* REQUEST: Repeat each line of the material below exactly as it appears, minus any pictures.
[INFORMATION SHOWN start]
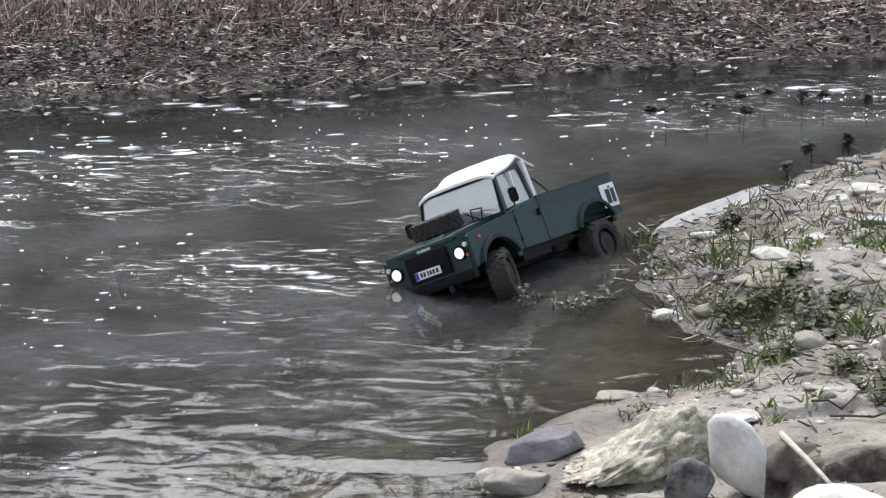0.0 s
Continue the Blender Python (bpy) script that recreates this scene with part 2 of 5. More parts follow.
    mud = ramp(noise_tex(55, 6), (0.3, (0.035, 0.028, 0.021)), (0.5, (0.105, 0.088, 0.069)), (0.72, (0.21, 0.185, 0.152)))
    bank = mix(span(mud_shade.outputs["Fac"], 0.15, 0.9), bank, mud)
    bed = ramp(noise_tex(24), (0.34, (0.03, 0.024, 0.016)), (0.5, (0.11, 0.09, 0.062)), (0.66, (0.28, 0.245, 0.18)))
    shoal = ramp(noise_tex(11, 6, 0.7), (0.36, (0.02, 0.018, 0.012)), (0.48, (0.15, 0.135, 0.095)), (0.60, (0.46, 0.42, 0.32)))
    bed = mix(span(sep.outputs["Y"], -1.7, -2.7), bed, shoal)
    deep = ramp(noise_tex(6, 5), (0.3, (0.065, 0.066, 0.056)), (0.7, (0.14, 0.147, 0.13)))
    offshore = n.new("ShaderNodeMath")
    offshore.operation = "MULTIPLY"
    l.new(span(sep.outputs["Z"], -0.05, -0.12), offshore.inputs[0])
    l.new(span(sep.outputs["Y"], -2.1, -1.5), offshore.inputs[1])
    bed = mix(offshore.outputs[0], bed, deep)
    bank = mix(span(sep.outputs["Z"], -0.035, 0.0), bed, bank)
    litter = ramp(noise_tex(40, 6), (0.3, (0.012, 0.010, 0.008)), (0.5, (0.032, 0.026, 0.021)), (0.75, (0.08, 0.066, 0.052)))
    # across the water: y grows faster than the far shore's line
    line = n.new("ShaderNodeMath")
    line.operation = "MULTIPLY_ADD"
    line.inputs[1].default_value = -0.27
    l.new(sep.outputs["X"], line.inputs[0])
    l.new(sep.outputs["Y"], line.inputs[2])
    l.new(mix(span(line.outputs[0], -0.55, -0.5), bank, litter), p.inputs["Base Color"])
    r = n.new("ShaderNodeMapRange")
    r.inputs["From Min"].default_value, r.inputs["From Max"].default_value = 0.016, 0.05
    r.inputs["To Min"].default_value, r.inputs["To Max"].default_value = 0.35, 0.85
    l.new(wig.outputs[0], r.inputs["Value"])
    l.new(r.outputs[0], p.inputs["Roughness"])
    b1, b2 = n.new("ShaderNodeBump"), n.new("ShaderNodeBump")
    b1.inputs["Strength"].default_value, b1.inputs["Distance"].default_value = 0.8, 0.014
    b2.inputs["Strength"].default_value, b2.inputs["Distance"].default_value = 0.6, 0.004
    l.new(noise_tex(28, 6), b1.inputs["Height"])
    l.new(noise_tex(260, 4), b2.inputs["Height"])
    l.new(b1.outputs[0], b2.inputs["Normal"])
    l.new(b2.outputs[0], p.inputs["Normal"])
    return m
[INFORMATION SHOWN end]
* EXERCISE RESPONSE:
0.0 s
Continue the Blender Python (bpy) script that recreates this scene with part 2 of 5. More parts follow.
    mud = ramp(noise_tex(55, 6), (0.3, (0.035, 0.028, 0.021)), (0.5, (0.105, 0.088, 0.069)), (0.72, (0.21, 0.185, 0.152)))
    bank = mix(span(mud_shade.outputs["Fac"], 0.15, 0.9), bank, mud)
    bed = ramp(noise_tex(24), (0.34, (0.03, 0.024, 0.016)), (0.5, (0.11, 0.09, 0.062)), (0.66, (0.28, 0.245, 0.18)))
    shoal = ramp(noise_tex(11, 6, 0.7), (0.36, (0.02, 0.018, 0.012)), (0.48, (0.15, 0.135, 0.095)), (0.60, (0.46, 0.42, 0.32)))
    bed = mix(span(sep.outputs["Y"], -1.7, -2.7), bed, shoal)
    deep = ramp(noise_tex(6, 5), (0.3, (0.065, 0.066, 0.056)), (0.7, (0.14, 0.147, 0.13)))
    offshore = n.new("ShaderNodeMath")
    offshore.operation = "MULTIPLY"
    l.new(span(sep.outputs["Z"], -0.05, -0.12), offshore.inputs[0])
    l.new(span(sep.outputs["Y"], -2.1, -1.5), offshore.inputs[1])
    bed = mix(offshore.outputs[0], bed, deep)
    bank = mix(span(sep.outputs["Z"], -0.035, 0.0), bed, bank)
    litter = ramp(noise_tex(40, 6), (0.3, (0.012, 0.010, 0.008)), (0.5, (0.032, 0.026, 0.021)), (0.75, (0.08, 0.066, 0.052)))
    # across the water: y grows faster than the far shore's line
    line = n.new("ShaderNodeMath")
    line.operation = "MULTIPLY_ADD"
    line.inputs[1].default_value = -0.27
    l.new(sep.outputs["X"], line.inputs[0])
    l.new(sep.outputs["Y"], line.inputs[2])
    l.new(mix(span(line.outputs[0], -0.55, -0.5), bank, litter), p.inputs["Base Color"])
    r = n.new("ShaderNodeMapRange")
    r.inputs["From Min"].default_value, r.inputs["From Max"].default_value = 0.016, 0.05
    r.inputs["To Min"].default_value, r.inputs["To Max"].default_value = 0.35, 0.85
    l.new(wig.outputs[0], r.inputs["Value"])
    l.new(r.outputs[0], p.inputs["Roughness"])
    b1, b2 = n.new("ShaderNodeBump"), n.new("ShaderNodeBump")
    b1.inputs["Strength"].default_value, b1.inputs["Distance"].default_value = 0.8, 0.014
    b2.inputs["Strength"].default_value, b2.inputs["Distance"].default_value = 0.6, 0.004
    l.new(noise_tex(28, 6), b1.inputs["Height"])
    l.new(noise_tex(260, 4), b2.inputs["Height"])
    l.new(b1.outputs[0], b2.inputs["Normal"])
    l.new(b2.outputs[0], p.inputs["Normal"])
    return m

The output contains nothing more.